Mike Sanchez, Director of Sales Acquisition, and Chris Long, Director of Marketing Operations from WP Engine, a WordPress hosting tool, presented together at the festival. (They believe that Sales and Marketing should “hold hands” in many endeavors.) Sanchez and Long both focus on hiring the right people to maintain a culture of collaboration, and each is involved in the other’s hiring decisions. “We’re looking for people who are outspoken but humble. We don’t want anybody to hide what their views are, but you have to be humble enough to understand you may be wrong and it’s ok. If everyone can be in that safe environment that we can challenge each other and not get emotional over it—that’s the type of people we target. It just takes one person to add to that team to break the entire culture we built up,” said Sanchez.

In their presentation, Sanchez and Long offered specific tips for achieving Sales and Marketing alignment, whether in the context of an ABM strategy or not, such as: avoid blaming each other; set clear SLAs and expectations with each other (e.g. the number of leads Marketing will send over, how to qualify them, and within what amount of time Sales is responsible for following up with a lead); build the technology stack together; and adopt shared revenue goals and definitions of success.

Tonni Bennett, Terminus, said constant communication and the notion of shared success are difficult for many salespeople because of the competitive, fast-paced culture of most sales teams.

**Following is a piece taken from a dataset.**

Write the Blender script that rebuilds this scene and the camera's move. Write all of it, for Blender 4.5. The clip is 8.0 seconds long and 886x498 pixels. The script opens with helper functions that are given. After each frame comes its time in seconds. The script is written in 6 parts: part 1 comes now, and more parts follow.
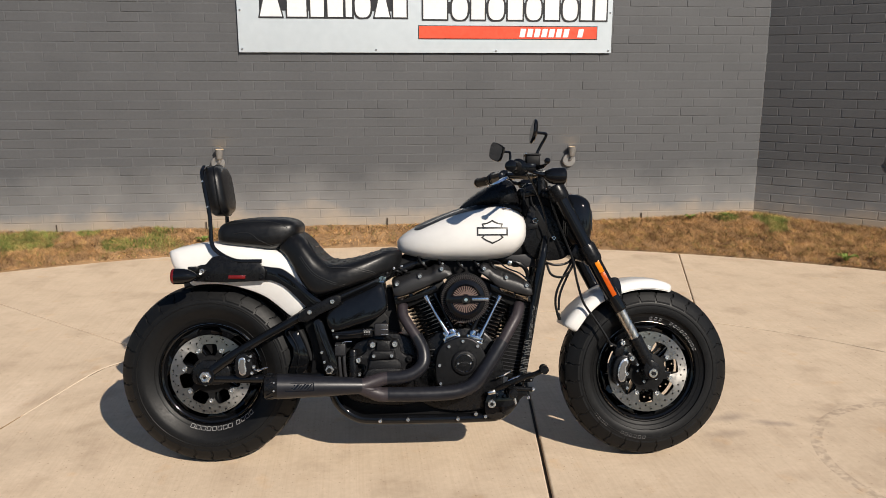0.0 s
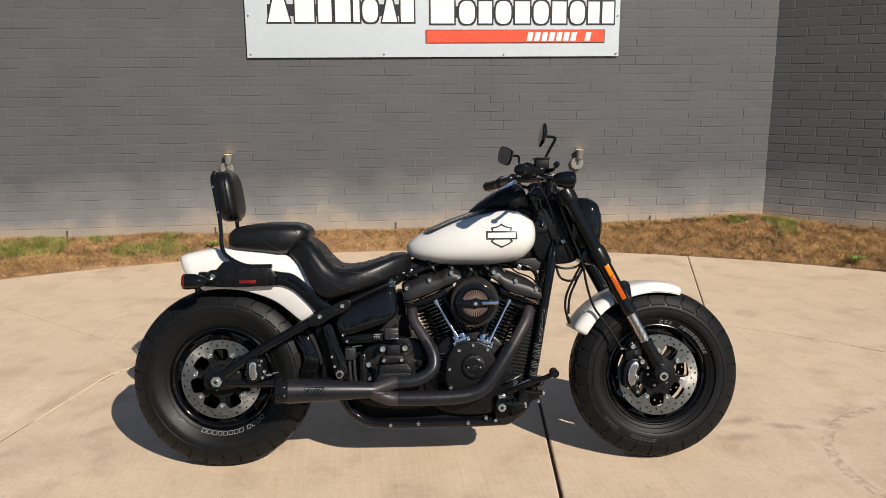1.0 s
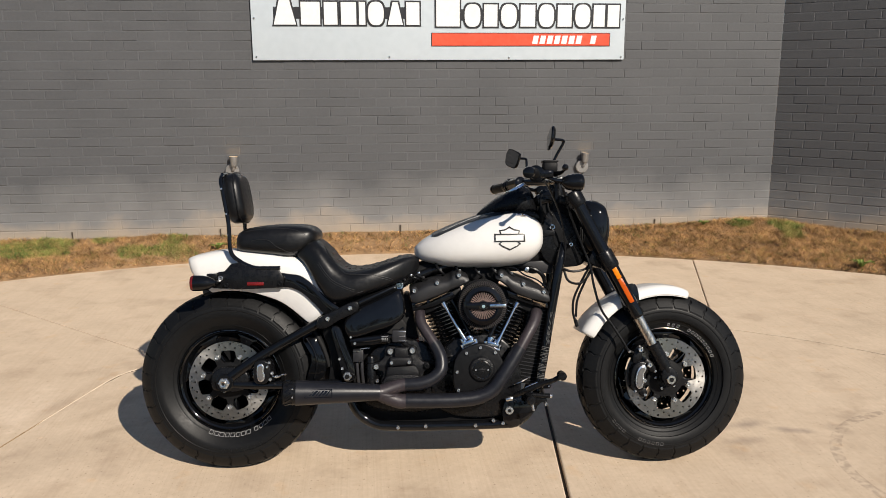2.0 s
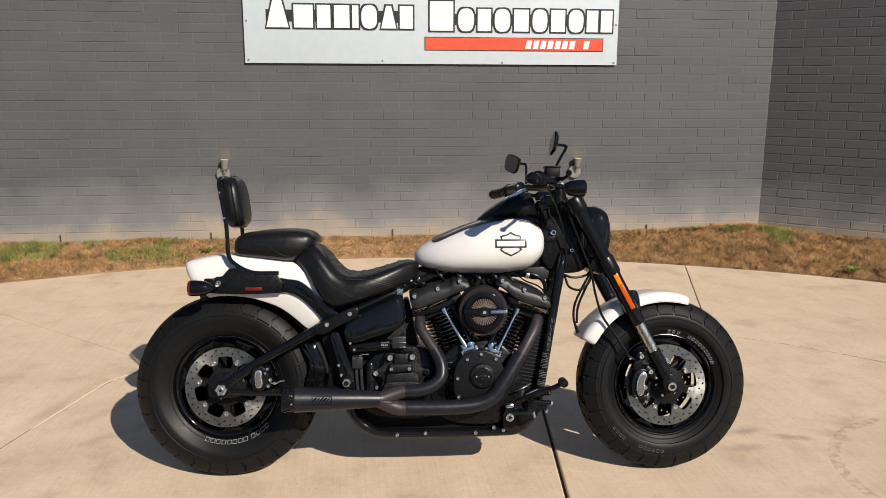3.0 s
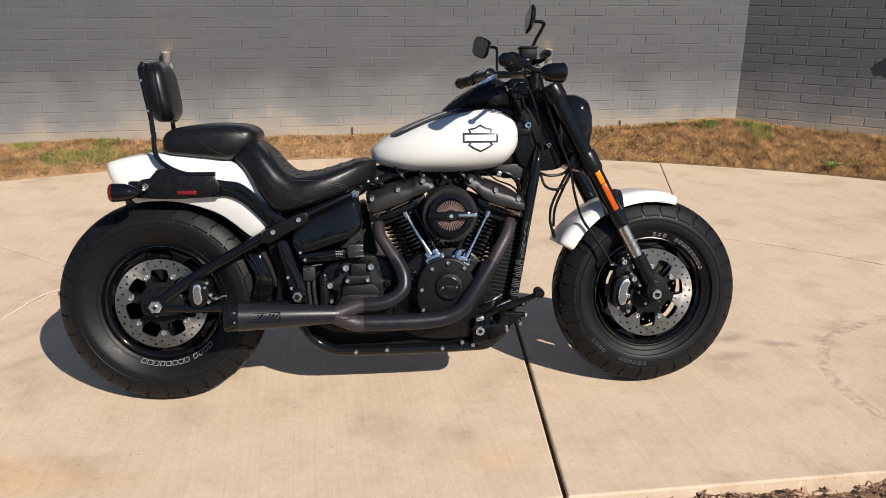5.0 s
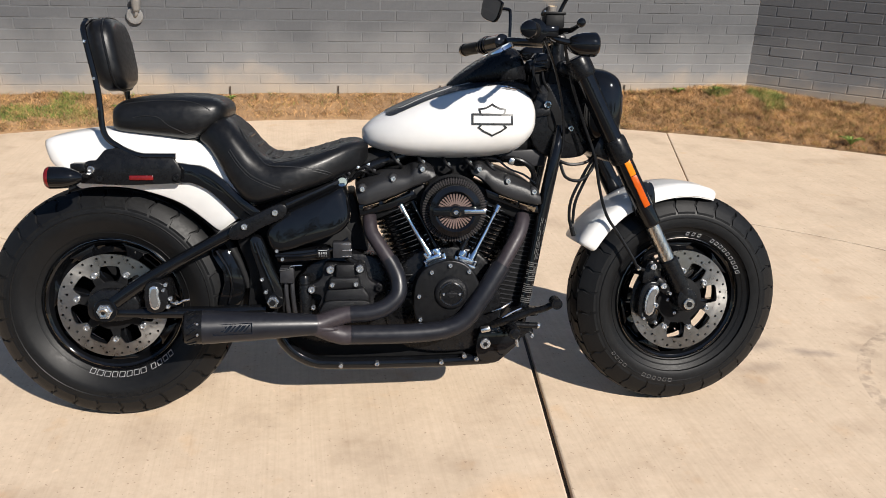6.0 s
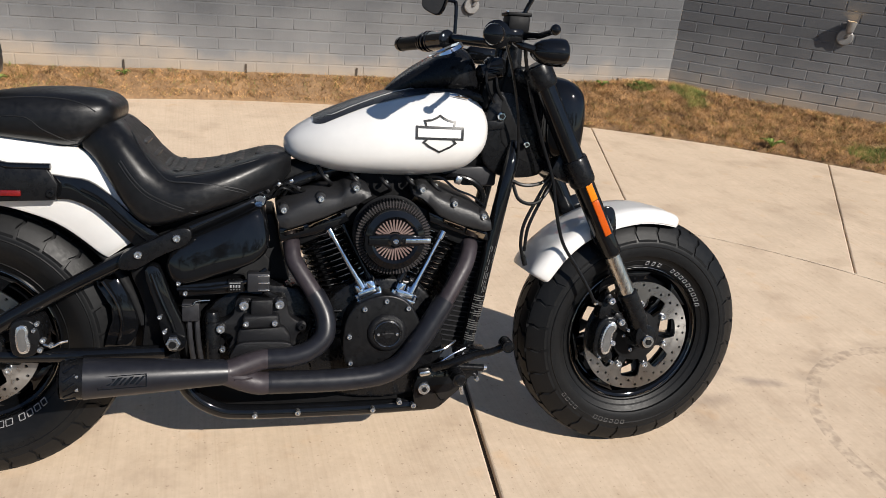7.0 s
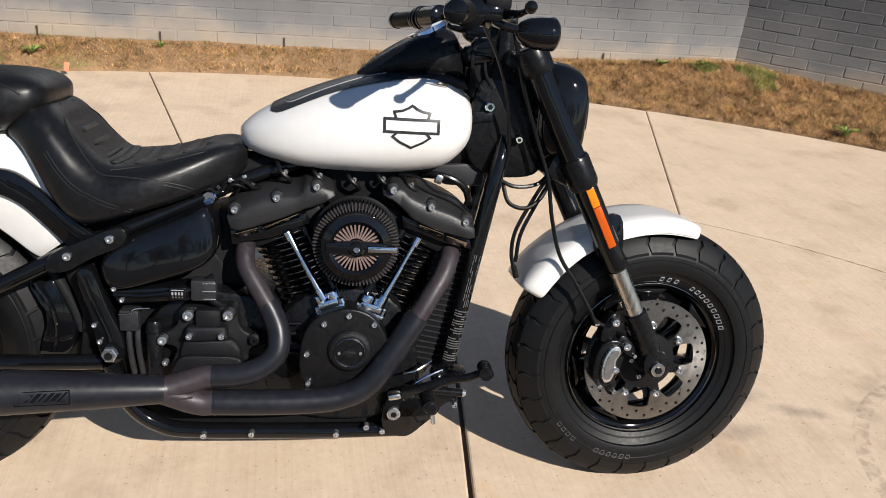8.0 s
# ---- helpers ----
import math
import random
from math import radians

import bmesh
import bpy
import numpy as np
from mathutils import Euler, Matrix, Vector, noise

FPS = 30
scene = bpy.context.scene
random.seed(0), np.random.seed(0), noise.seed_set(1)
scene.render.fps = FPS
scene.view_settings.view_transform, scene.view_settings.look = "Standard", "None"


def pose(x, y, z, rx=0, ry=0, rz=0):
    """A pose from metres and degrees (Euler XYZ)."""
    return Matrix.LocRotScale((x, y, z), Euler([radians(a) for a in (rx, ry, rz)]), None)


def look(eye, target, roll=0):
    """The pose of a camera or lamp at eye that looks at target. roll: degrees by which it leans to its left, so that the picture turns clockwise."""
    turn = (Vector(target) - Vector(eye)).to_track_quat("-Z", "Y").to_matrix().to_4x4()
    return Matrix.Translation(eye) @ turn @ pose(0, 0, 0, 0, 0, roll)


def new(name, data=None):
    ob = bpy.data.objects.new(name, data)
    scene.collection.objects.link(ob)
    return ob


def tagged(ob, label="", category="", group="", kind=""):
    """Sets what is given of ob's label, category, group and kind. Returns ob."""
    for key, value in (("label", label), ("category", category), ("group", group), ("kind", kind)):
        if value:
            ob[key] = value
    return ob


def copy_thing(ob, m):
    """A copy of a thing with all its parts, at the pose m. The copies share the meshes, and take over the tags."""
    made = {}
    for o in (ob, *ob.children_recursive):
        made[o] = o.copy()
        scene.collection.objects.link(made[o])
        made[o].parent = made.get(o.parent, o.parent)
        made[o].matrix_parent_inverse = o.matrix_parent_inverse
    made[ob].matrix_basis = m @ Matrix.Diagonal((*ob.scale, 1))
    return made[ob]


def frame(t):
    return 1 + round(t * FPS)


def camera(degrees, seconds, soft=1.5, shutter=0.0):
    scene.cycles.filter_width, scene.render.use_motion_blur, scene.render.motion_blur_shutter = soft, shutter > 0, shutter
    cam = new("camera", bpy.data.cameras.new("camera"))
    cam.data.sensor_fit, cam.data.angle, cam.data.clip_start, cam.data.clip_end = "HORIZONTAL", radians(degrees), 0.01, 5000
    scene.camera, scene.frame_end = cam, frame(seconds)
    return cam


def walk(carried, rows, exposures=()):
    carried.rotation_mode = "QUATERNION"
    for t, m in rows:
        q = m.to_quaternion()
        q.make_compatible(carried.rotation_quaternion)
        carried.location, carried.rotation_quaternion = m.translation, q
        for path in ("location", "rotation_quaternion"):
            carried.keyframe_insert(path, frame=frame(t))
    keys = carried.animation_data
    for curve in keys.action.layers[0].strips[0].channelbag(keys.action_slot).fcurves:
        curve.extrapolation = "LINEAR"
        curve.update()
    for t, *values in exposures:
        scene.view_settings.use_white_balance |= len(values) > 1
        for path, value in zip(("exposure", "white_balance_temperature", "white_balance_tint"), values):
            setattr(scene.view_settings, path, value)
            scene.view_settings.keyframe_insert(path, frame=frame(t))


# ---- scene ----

She sees it requiring a mix of prior experience, patience, and flexibility–all skills she looks for when selecting reps for her team. “In terms of our sales team, we’re trying to only hire people that have that mature perspective,” said Bennett. She agrees with Craig Rosenberg and Jon Miller, who presented on ‘Account-based Everything’ and ‘Account-based Sales Development,’ respectively, that ABM is an organization-wide strategy; Sales, too, must have certain skill sets related to alignment in order to make it work.

Bennett explained that setting collaborative goals benefits Marketing, Sales, CS teams, and, ultimately, customers. According to her, acknowledging that causality “is the point of ABM. It’s not really about Marketing per se, it’s about all of the departments working together to target the right subset of accounts. And if you’re all working together and you’re truly setting the right expectations for success, it’s going to set your customers up to be way more successful themselves. Sometimes it means things move a little slower than I’d like, but ultimately they’re more impactful. I’m a fast-paced person and I want us to go go go. But, if we wait and we do it the right way, it’s better for our business overall.”